Demodectic Mange in Cats


Demodectic mange mites are normal skin residents in the hair follicles of all species. They live in balance with their host’s immune system, but if the balance shifts in favor of the mite, skin disease results. The nature of the skin disease can be quite variable, ranging from over-grooming (also called fur mowing) to the raw, weepy lesions of eosinophilic granuloma complex, to the dry seed-like scabs commonly referred to as miliary dermatitis.

Demodectic mange in dogs is extremely common, especially in puppies. Demodicosis in cats is much more unusual.

Cats have Two Types of Demodex Mites

Demodex cati and Demodex gatoi are the two Demodex mites of cata. (Dogs have only Demodex canis to address.) Demodex cati is long and slender like the “alligator-esque” canine mite and like the canine mite lives inside hair follicles. Demodex gatoi is short, stubby with hardly any tail at all, and lives more superficially in the skin. Demodex cati is felt to be a normal resident of feline skin while Demodex gatoi is more likely an infectious agent.

Because this is not a common condition, only a limited number of cases have been published, and much extrapolation from the canine condition is necessary. Some sort of immune suppression appears to be a pre-requisite to infection for both mites (as is the case with dogs). Unlike the canine situation, there is some reason to think that Demodex gatoi may be transmissible between individuals. Demodex gatoi infection appears to be slightly more common than infection with Demodex cati, and is noted for extreme itchiness.

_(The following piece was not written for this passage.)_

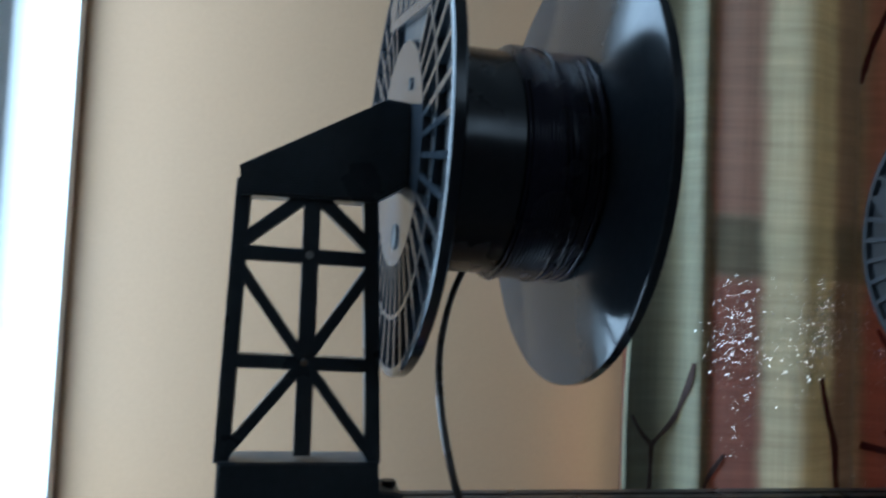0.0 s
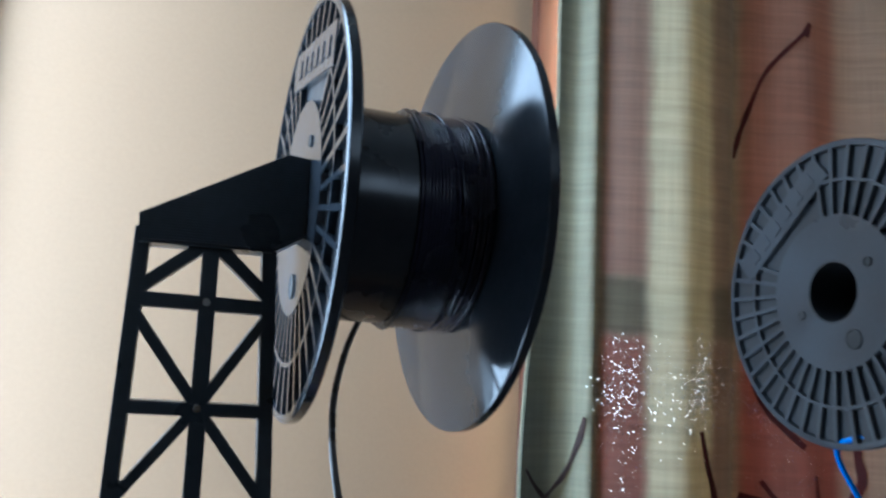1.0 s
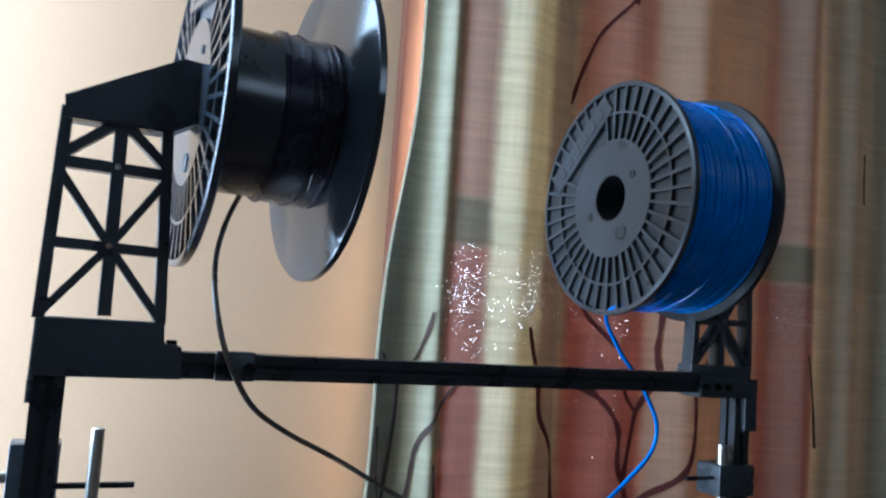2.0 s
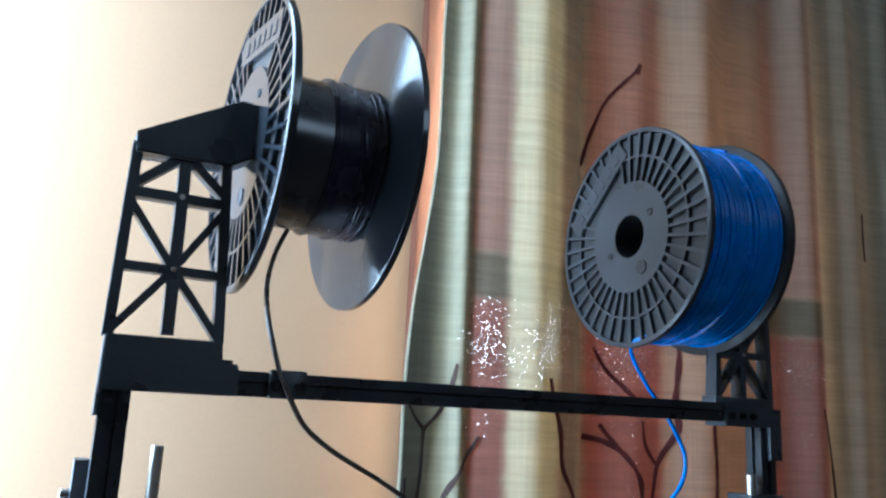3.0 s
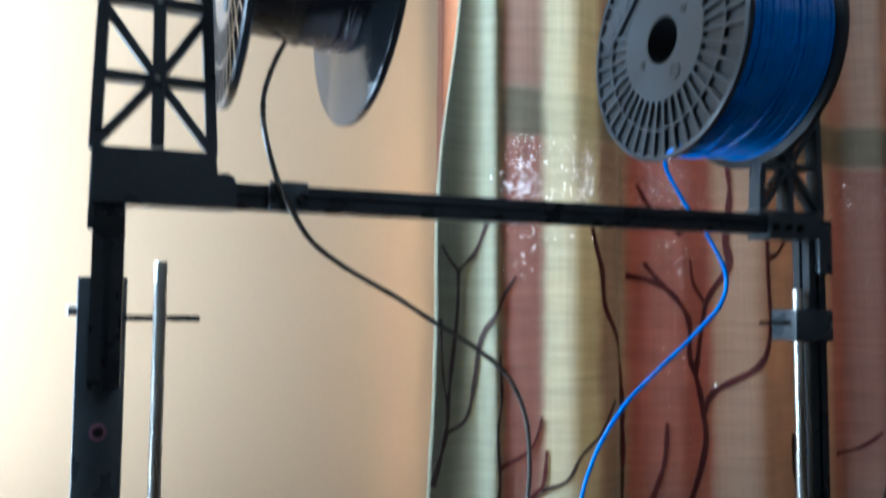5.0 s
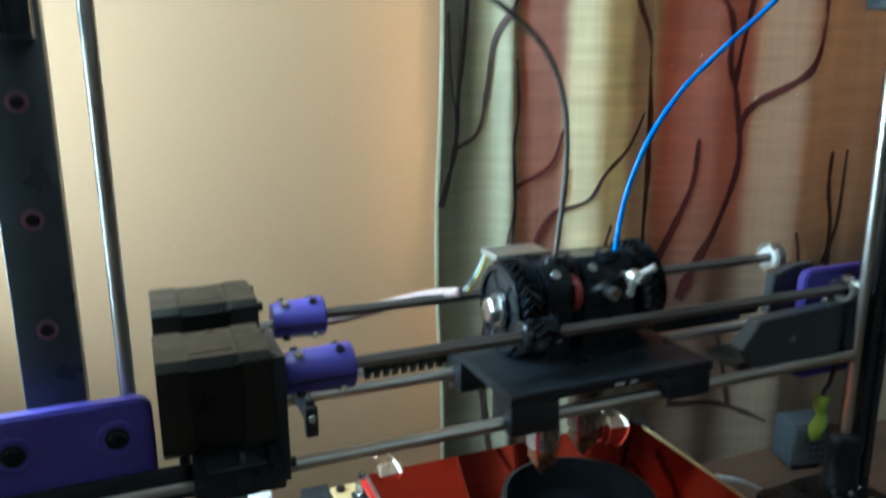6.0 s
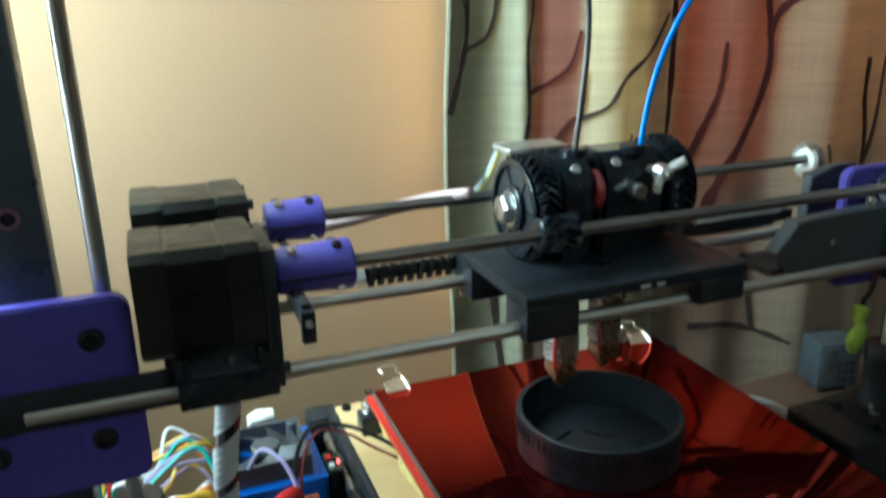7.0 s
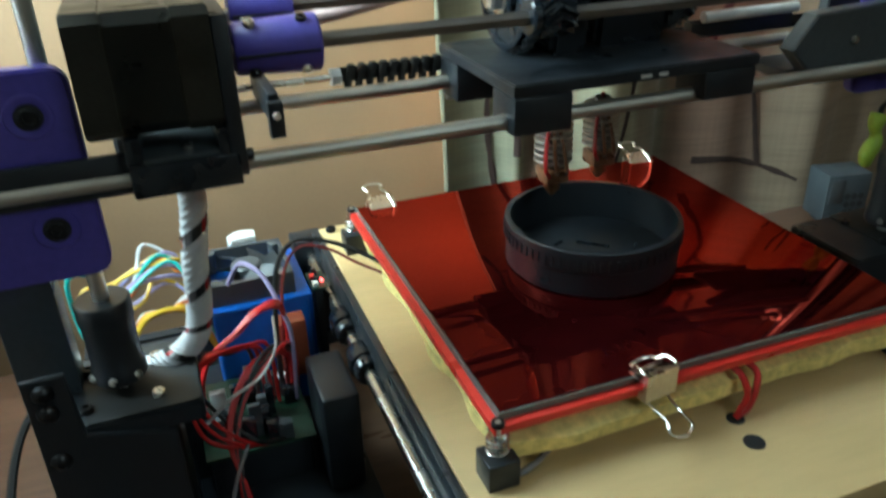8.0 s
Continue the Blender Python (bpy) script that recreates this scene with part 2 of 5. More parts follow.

A skin scraping is necessary to detect these mites, though they are not as easily seen nor present in obviously large numbers as the canine mites are. Part of the problem is that Demodex gatoi mites reside superficially in the skin and are readily licked away by an itchy cat. The fact that this condition is so rare (and thus unexpected) is probably the chief impediment to making the diagnosis.


Fortunately, after the diagnosis is made, treatment is not difficult. Lime sulfur dips are smelly but effective when given every 5 to 7 days for six dips, but do not discontinue dipping until the skin scrapes are negative. The dip should not be rinsed off the cat. Dips are extremely stinky, and will discolor jewelry and towels as well as light colored fur; it may be preferable to have the veterinary hospital perform the dipping.

As an alternative, ivermectin can be used on a daily or every other day basis. The problem with this treatment is that ivermectin is generally diluted in propylene glycol, which can cause the formation of abnormal red blood cells in cats. For this reason, lime sulfur dips are the treatment of choice. Treatment is continued until scrapes are negative for Demodex cati and for two weeks beyond apparent cure for Demodex gatoi.

If Demodex gatoi has been identified, all cats in the household must be treated as the mite is felt to be contagious. Bedding and toys should also be cleaned.